__CHALLENGE__. Extract the text of every entry below exactly; leave images out.

__DATA IN THIS EXERCISE__.

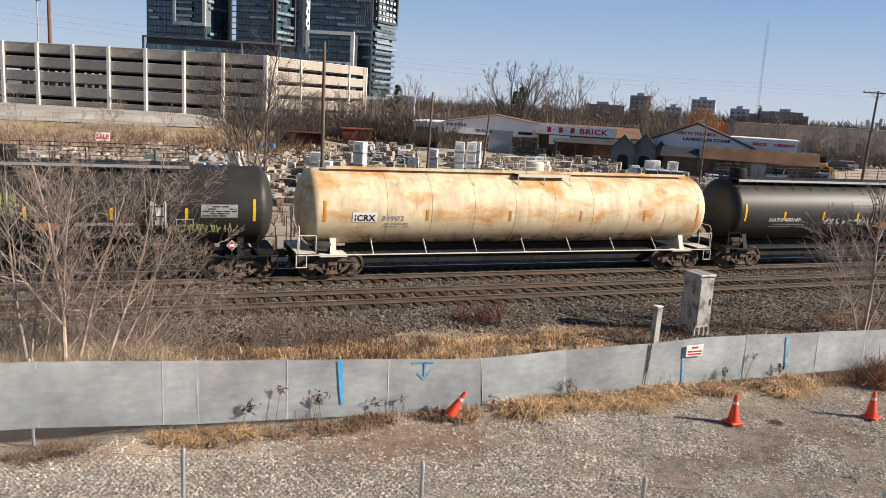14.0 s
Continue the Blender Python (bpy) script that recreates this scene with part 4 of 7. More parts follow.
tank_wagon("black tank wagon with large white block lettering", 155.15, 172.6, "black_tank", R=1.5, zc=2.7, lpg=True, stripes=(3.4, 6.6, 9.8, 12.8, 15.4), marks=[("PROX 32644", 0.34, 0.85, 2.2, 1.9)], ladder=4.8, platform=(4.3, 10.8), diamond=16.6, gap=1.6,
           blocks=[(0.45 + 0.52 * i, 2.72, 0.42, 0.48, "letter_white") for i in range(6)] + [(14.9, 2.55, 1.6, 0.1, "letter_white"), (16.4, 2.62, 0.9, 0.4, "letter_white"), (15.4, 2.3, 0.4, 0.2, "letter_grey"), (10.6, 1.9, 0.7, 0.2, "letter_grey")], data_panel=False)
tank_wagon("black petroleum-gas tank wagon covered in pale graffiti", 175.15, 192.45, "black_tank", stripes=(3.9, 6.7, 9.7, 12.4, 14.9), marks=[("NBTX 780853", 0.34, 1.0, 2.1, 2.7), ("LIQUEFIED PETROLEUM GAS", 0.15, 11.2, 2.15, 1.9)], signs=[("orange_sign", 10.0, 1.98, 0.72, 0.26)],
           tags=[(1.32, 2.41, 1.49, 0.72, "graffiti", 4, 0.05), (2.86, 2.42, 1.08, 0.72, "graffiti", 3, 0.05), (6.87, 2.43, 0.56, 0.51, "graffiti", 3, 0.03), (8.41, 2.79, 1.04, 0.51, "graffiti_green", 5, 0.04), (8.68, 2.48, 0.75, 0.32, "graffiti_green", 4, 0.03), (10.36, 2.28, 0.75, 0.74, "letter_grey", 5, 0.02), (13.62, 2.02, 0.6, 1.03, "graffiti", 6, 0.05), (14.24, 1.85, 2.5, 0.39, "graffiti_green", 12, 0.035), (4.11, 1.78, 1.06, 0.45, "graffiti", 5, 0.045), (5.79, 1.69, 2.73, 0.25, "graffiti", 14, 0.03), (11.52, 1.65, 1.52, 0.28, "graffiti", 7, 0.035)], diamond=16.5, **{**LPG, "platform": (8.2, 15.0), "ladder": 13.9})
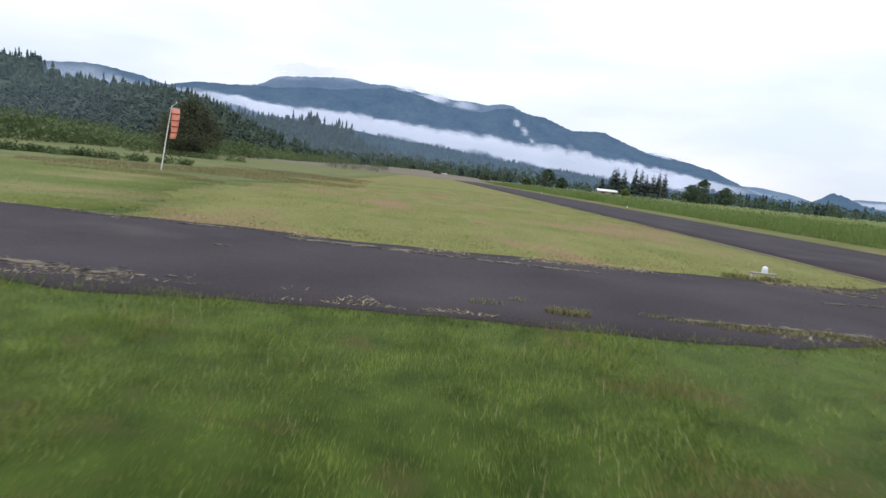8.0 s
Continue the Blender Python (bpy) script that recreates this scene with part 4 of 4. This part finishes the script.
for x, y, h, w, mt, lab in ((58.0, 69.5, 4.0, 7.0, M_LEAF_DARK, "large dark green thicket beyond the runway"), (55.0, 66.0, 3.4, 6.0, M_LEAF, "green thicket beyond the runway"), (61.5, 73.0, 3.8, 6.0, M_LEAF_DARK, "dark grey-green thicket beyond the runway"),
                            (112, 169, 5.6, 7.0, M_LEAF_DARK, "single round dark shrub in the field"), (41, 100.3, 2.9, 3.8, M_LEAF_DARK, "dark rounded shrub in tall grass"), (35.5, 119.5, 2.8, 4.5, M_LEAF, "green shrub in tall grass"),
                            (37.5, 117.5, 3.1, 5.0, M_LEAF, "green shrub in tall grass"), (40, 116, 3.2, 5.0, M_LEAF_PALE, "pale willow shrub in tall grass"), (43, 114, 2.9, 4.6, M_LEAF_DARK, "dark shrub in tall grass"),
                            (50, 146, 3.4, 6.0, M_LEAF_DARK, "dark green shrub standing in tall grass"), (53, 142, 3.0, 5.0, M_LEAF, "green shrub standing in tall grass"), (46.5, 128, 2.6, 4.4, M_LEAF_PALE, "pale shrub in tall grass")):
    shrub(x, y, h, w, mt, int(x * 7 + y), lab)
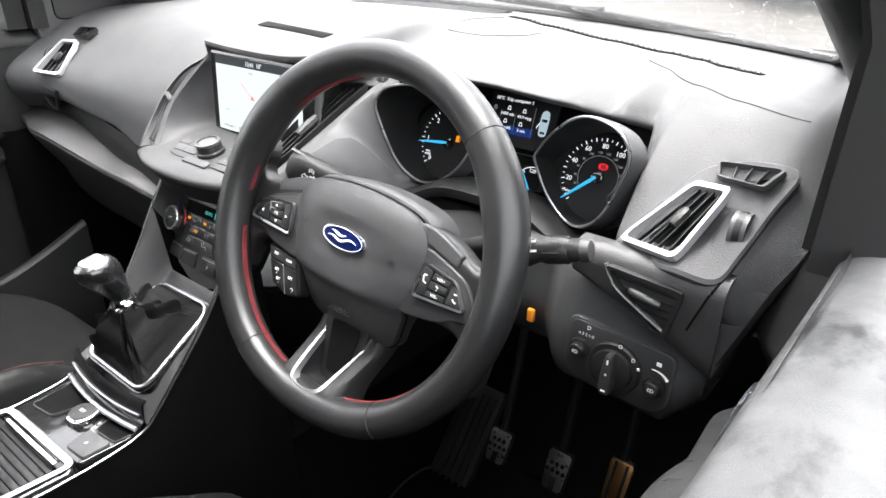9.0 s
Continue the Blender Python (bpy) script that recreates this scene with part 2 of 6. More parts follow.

__CORRECT RESULT__.
14.0 s
Continue the Blender Python (bpy) script that recreates this scene with part 4 of 7. More parts follow.
tank_wagon("black tank wagon with large white block lettering", 155.15, 172.6, "black_tank", R=1.5, zc=2.7, lpg=True, stripes=(3.4, 6.6, 9.8, 12.8, 15.4), marks=[("PROX 32644", 0.34, 0.85, 2.2, 1.9)], ladder=4.8, platform=(4.3, 10.8), diamond=16.6, gap=1.6,
           blocks=[(0.45 + 0.52 * i, 2.72, 0.42, 0.48, "letter_white") for i in range(6)] + [(14.9, 2.55, 1.6, 0.1, "letter_white"), (16.4, 2.62, 0.9, 0.4, "letter_white"), (15.4, 2.3, 0.4, 0.2, "letter_grey"), (10.6, 1.9, 0.7, 0.2, "letter_grey")], data_panel=False)
tank_wagon("black petroleum-gas tank wagon covered in pale graffiti", 175.15, 192.45, "black_tank", stripes=(3.9, 6.7, 9.7, 12.4, 14.9), marks=[("NBTX 780853", 0.34, 1.0, 2.1, 2.7), ("LIQUEFIED PETROLEUM GAS", 0.15, 11.2, 2.15, 1.9)], signs=[("orange_sign", 10.0, 1.98, 0.72, 0.26)],
           tags=[(1.32, 2.41, 1.49, 0.72, "graffiti", 4, 0.05), (2.86, 2.42, 1.08, 0.72, "graffiti", 3, 0.05), (6.87, 2.43, 0.56, 0.51, "graffiti", 3, 0.03), (8.41, 2.79, 1.04, 0.51, "graffiti_green", 5, 0.04), (8.68, 2.48, 0.75, 0.32, "graffiti_green", 4, 0.03), (10.36, 2.28, 0.75, 0.74, "letter_grey", 5, 0.02), (13.62, 2.02, 0.6, 1.03, "graffiti", 6, 0.05), (14.24, 1.85, 2.5, 0.39, "graffiti_green", 12, 0.035), (4.11, 1.78, 1.06, 0.45, "graffiti", 5, 0.045), (5.79, 1.69, 2.73, 0.25, "graffiti", 14, 0.03), (11.52, 1.65, 1.52, 0.28, "graffiti", 7, 0.035)], diamond=16.5, **{**LPG, "platform": (8.2, 15.0), "ladder": 13.9})
8.0 s
Continue the Blender Python (bpy) script that recreates this scene with part 4 of 4. This part finishes the script.
for x, y, h, w, mt, lab in ((58.0, 69.5, 4.0, 7.0, M_LEAF_DARK, "large dark green thicket beyond the runway"), (55.0, 66.0, 3.4, 6.0, M_LEAF, "green thicket beyond the runway"), (61.5, 73.0, 3.8, 6.0, M_LEAF_DARK, "dark grey-green thicket beyond the runway"),
                            (112, 169, 5.6, 7.0, M_LEAF_DARK, "single round dark shrub in the field"), (41, 100.3, 2.9, 3.8, M_LEAF_DARK, "dark rounded shrub in tall grass"), (35.5, 119.5, 2.8, 4.5, M_LEAF, "green shrub in tall grass"),
                            (37.5, 117.5, 3.1, 5.0, M_LEAF, "green shrub in tall grass"), (40, 116, 3.2, 5.0, M_LEAF_PALE, "pale willow shrub in tall grass"), (43, 114, 2.9, 4.6, M_LEAF_DARK, "dark shrub in tall grass"),
                            (50, 146, 3.4, 6.0, M_LEAF_DARK, "dark green shrub standing in tall grass"), (53, 142, 3.0, 5.0, M_LEAF, "green shrub standing in tall grass"), (46.5, 128, 2.6, 4.4, M_LEAF_PALE, "pale shrub in tall grass")):
    shrub(x, y, h, w, mt, int(x * 7 + y), lab)
9.0 s
Continue the Blender Python (bpy) script that recreates this scene with part 2 of 6. More parts follow.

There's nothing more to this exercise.